#### Task objective:
Copy only this: the line containing "Continue the Blender", the line containing "S0 = float(ALONG[3])", and every line between them, exactly as written.

** Begin Data block **

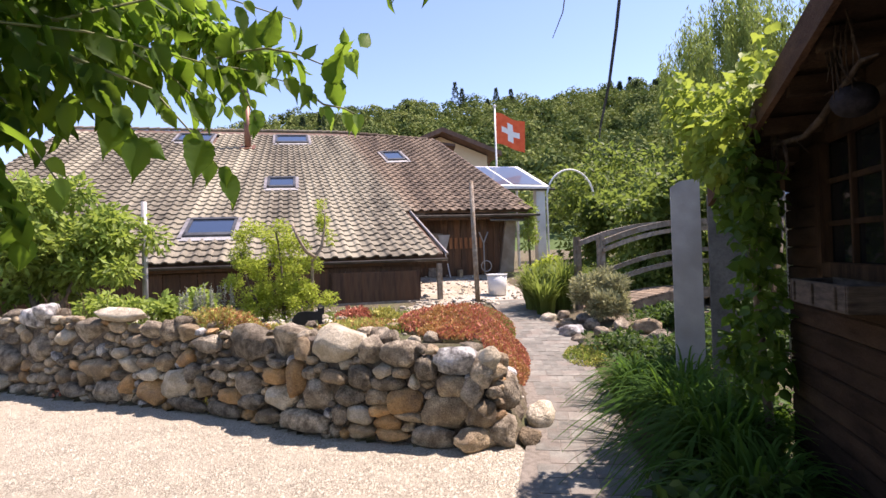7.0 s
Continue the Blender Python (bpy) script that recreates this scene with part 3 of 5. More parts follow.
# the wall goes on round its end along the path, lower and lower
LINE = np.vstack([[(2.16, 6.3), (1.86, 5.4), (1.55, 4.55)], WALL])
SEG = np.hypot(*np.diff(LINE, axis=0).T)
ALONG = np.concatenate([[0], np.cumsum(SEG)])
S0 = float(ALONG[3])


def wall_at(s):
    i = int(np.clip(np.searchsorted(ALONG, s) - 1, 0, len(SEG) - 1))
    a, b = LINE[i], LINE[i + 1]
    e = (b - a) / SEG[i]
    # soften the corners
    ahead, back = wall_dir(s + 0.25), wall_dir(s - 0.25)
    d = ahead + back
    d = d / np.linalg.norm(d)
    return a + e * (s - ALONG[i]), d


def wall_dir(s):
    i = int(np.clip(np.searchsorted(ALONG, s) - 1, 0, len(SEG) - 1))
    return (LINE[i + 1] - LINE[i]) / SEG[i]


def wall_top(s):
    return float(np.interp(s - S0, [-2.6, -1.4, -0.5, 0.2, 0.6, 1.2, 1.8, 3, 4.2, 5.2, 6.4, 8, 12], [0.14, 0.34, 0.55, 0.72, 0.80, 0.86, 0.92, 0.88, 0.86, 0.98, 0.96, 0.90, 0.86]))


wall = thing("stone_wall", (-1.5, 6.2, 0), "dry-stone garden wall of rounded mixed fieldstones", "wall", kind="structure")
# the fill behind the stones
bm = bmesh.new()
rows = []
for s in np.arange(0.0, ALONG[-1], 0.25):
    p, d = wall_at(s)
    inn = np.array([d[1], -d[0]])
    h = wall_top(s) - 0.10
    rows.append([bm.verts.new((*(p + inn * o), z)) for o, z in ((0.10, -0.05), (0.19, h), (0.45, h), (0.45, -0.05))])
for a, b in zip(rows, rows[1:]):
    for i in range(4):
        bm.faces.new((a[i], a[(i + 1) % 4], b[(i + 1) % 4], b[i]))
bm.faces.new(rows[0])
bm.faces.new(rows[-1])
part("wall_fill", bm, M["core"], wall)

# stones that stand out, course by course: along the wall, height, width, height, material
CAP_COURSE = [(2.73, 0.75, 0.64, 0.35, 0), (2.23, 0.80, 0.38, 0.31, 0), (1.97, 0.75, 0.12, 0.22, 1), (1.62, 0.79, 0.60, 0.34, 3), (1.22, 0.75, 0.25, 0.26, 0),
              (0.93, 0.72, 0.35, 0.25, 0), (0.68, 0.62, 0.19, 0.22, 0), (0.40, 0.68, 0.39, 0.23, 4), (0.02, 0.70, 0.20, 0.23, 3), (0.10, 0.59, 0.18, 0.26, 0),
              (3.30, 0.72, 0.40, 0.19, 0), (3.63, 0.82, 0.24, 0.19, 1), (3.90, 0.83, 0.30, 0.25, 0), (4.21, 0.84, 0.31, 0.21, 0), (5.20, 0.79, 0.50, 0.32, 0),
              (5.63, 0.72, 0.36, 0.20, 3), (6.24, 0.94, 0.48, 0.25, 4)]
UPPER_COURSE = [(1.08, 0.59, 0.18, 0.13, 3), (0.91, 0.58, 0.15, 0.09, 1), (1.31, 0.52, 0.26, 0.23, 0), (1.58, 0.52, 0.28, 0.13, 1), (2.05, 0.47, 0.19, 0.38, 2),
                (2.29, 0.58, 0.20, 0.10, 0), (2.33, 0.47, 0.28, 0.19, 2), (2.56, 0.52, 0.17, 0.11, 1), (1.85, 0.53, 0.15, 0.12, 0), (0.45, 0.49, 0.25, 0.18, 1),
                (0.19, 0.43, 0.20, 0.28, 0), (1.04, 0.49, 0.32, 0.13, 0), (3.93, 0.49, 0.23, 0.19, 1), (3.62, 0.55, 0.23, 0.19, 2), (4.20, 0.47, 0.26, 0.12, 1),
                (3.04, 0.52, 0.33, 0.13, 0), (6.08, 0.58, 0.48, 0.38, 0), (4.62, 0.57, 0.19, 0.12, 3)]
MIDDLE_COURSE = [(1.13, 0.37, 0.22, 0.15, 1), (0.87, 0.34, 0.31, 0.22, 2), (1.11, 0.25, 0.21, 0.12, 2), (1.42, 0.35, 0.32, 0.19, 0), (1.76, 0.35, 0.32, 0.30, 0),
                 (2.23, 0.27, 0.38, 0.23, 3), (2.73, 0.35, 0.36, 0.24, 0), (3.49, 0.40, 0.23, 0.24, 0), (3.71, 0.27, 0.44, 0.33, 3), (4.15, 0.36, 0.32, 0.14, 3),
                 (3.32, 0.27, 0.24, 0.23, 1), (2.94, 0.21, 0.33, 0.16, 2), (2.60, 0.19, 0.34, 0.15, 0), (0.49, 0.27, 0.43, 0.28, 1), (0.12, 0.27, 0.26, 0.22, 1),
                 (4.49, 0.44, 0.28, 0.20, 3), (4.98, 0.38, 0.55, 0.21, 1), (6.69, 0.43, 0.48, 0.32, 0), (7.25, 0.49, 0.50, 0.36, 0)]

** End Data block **

#### Written answer:
Continue the Blender Python (bpy) script that recreates this scene with part 3 of 5. More parts follow.
# the wall goes on round its end along the path, lower and lower
LINE = np.vstack([[(2.16, 6.3), (1.86, 5.4), (1.55, 4.55)], WALL])
SEG = np.hypot(*np.diff(LINE, axis=0).T)
ALONG = np.concatenate([[0], np.cumsum(SEG)])
S0 = float(ALONG[3])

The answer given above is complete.